◆ **THE REQUEST**: Return all of the lines below exactly as they are.

◆ **SUPPLIED MATERIAL**:
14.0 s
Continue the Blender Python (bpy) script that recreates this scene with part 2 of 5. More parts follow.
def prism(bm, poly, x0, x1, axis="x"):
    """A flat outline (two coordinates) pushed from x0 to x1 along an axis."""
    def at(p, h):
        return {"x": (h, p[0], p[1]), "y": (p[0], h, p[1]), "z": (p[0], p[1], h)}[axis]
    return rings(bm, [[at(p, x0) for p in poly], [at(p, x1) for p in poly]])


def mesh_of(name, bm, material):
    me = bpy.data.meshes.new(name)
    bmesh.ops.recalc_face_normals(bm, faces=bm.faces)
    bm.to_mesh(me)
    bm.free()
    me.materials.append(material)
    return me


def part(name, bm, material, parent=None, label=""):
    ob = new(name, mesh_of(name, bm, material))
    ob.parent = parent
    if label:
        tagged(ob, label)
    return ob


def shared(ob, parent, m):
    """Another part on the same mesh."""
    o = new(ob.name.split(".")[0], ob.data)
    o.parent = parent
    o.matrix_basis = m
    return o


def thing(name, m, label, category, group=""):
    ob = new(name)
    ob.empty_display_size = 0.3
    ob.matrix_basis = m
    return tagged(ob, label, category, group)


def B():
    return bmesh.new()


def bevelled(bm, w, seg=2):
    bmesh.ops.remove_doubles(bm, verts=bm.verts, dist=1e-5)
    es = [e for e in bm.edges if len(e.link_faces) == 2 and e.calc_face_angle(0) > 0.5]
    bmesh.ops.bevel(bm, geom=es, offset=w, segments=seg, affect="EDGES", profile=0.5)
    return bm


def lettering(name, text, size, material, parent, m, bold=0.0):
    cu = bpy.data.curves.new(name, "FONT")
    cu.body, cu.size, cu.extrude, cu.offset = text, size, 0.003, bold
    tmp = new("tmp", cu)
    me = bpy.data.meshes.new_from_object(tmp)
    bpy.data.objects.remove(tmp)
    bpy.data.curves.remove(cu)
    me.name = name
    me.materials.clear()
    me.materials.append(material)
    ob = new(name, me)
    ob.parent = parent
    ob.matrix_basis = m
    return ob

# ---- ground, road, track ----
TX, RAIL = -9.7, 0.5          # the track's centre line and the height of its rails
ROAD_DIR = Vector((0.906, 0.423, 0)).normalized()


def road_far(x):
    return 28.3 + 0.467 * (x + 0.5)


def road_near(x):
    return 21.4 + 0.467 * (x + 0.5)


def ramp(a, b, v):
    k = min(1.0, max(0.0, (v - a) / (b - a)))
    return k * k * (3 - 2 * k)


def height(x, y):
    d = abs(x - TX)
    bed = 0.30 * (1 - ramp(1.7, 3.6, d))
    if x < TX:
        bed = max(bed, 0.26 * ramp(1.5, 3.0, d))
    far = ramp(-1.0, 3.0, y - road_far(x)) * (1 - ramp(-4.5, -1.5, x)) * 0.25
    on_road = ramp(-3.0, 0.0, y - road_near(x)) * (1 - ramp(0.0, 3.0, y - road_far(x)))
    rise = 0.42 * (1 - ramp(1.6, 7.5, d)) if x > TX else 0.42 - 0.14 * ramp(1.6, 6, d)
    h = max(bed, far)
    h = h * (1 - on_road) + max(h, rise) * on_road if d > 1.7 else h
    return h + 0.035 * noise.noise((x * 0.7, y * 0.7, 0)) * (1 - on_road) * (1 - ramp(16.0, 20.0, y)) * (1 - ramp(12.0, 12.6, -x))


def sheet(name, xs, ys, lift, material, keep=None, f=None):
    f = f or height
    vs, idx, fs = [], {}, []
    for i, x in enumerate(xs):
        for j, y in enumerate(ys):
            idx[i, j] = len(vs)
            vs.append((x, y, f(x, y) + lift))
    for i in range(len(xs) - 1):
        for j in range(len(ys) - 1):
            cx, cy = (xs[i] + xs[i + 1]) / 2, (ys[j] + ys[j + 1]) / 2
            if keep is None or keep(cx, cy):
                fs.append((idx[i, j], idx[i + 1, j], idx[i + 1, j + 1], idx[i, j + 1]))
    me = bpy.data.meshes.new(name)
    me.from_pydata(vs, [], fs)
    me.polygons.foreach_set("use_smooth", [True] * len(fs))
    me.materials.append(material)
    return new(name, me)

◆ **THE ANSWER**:
14.0 s
Continue the Blender Python (bpy) script that recreates this scene with part 2 of 5. More parts follow.
def prism(bm, poly, x0, x1, axis="x"):
    """A flat outline (two coordinates) pushed from x0 to x1 along an axis."""
    def at(p, h):
        return {"x": (h, p[0], p[1]), "y": (p[0], h, p[1]), "z": (p[0], p[1], h)}[axis]
    return rings(bm, [[at(p, x0) for p in poly], [at(p, x1) for p in poly]])


def mesh_of(name, bm, material):
    me = bpy.data.meshes.new(name)
    bmesh.ops.recalc_face_normals(bm, faces=bm.faces)
    bm.to_mesh(me)
    bm.free()
    me.materials.append(material)
    return me


def part(name, bm, material, parent=None, label=""):
    ob = new(name, mesh_of(name, bm, material))
    ob.parent = parent
    if label:
        tagged(ob, label)
    return ob


def shared(ob, parent, m):
    """Another part on the same mesh."""
    o = new(ob.name.split(".")[0], ob.data)
    o.parent = parent
    o.matrix_basis = m
    return o


def thing(name, m, label, category, group=""):
    ob = new(name)
    ob.empty_display_size = 0.3
    ob.matrix_basis = m
    return tagged(ob, label, category, group)


def B():
    return bmesh.new()


def bevelled(bm, w, seg=2):
    bmesh.ops.remove_doubles(bm, verts=bm.verts, dist=1e-5)
    es = [e for e in bm.edges if len(e.link_faces) == 2 and e.calc_face_angle(0) > 0.5]
    bmesh.ops.bevel(bm, geom=es, offset=w, segments=seg, affect="EDGES", profile=0.5)
    return bm


def lettering(name, text, size, material, parent, m, bold=0.0):
    cu = bpy.data.curves.new(name, "FONT")
    cu.body, cu.size, cu.extrude, cu.offset = text, size, 0.003, bold
    tmp = new("tmp", cu)
    me = bpy.data.meshes.new_from_object(tmp)
    bpy.data.objects.remove(tmp)
    bpy.data.curves.remove(cu)
    me.name = name
    me.materials.clear()
    me.materials.append(material)
    ob = new(name, me)
    ob.parent = parent
    ob.matrix_basis = m
    return ob

# ---- ground, road, track ----
TX, RAIL = -9.7, 0.5          # the track's centre line and the height of its rails
ROAD_DIR = Vector((0.906, 0.423, 0)).normalized()


def road_far(x):
    return 28.3 + 0.467 * (x + 0.5)


def road_near(x):
    return 21.4 + 0.467 * (x + 0.5)


def ramp(a, b, v):
    k = min(1.0, max(0.0, (v - a) / (b - a)))
    return k * k * (3 - 2 * k)


def height(x, y):
    d = abs(x - TX)
    bed = 0.30 * (1 - ramp(1.7, 3.6, d))
    if x < TX:
        bed = max(bed, 0.26 * ramp(1.5, 3.0, d))
    far = ramp(-1.0, 3.0, y - road_far(x)) * (1 - ramp(-4.5, -1.5, x)) * 0.25
    on_road = ramp(-3.0, 0.0, y - road_near(x)) * (1 - ramp(0.0, 3.0, y - road_far(x)))
    rise = 0.42 * (1 - ramp(1.6, 7.5, d)) if x > TX else 0.42 - 0.14 * ramp(1.6, 6, d)
    h = max(bed, far)
    h = h * (1 - on_road) + max(h, rise) * on_road if d > 1.7 else h
    return h + 0.035 * noise.noise((x * 0.7, y * 0.7, 0)) * (1 - on_road) * (1 - ramp(16.0, 20.0, y)) * (1 - ramp(12.0, 12.6, -x))


def sheet(name, xs, ys, lift, material, keep=None, f=None):
    f = f or height
    vs, idx, fs = [], {}, []
    for i, x in enumerate(xs):
        for j, y in enumerate(ys):
            idx[i, j] = len(vs)
            vs.append((x, y, f(x, y) + lift))
    for i in range(len(xs) - 1):
        for j in range(len(ys) - 1):
            cx, cy = (xs[i] + xs[i + 1]) / 2, (ys[j] + ys[j + 1]) / 2
            if keep is None or keep(cx, cy):
                fs.append((idx[i, j], idx[i + 1, j], idx[i + 1, j + 1], idx[i, j + 1]))
    me = bpy.data.meshes.new(name)
    me.from_pydata(vs, [], fs)
    me.polygons.foreach_set("use_smooth", [True] * len(fs))
    me.materials.append(material)
    return new(name, me)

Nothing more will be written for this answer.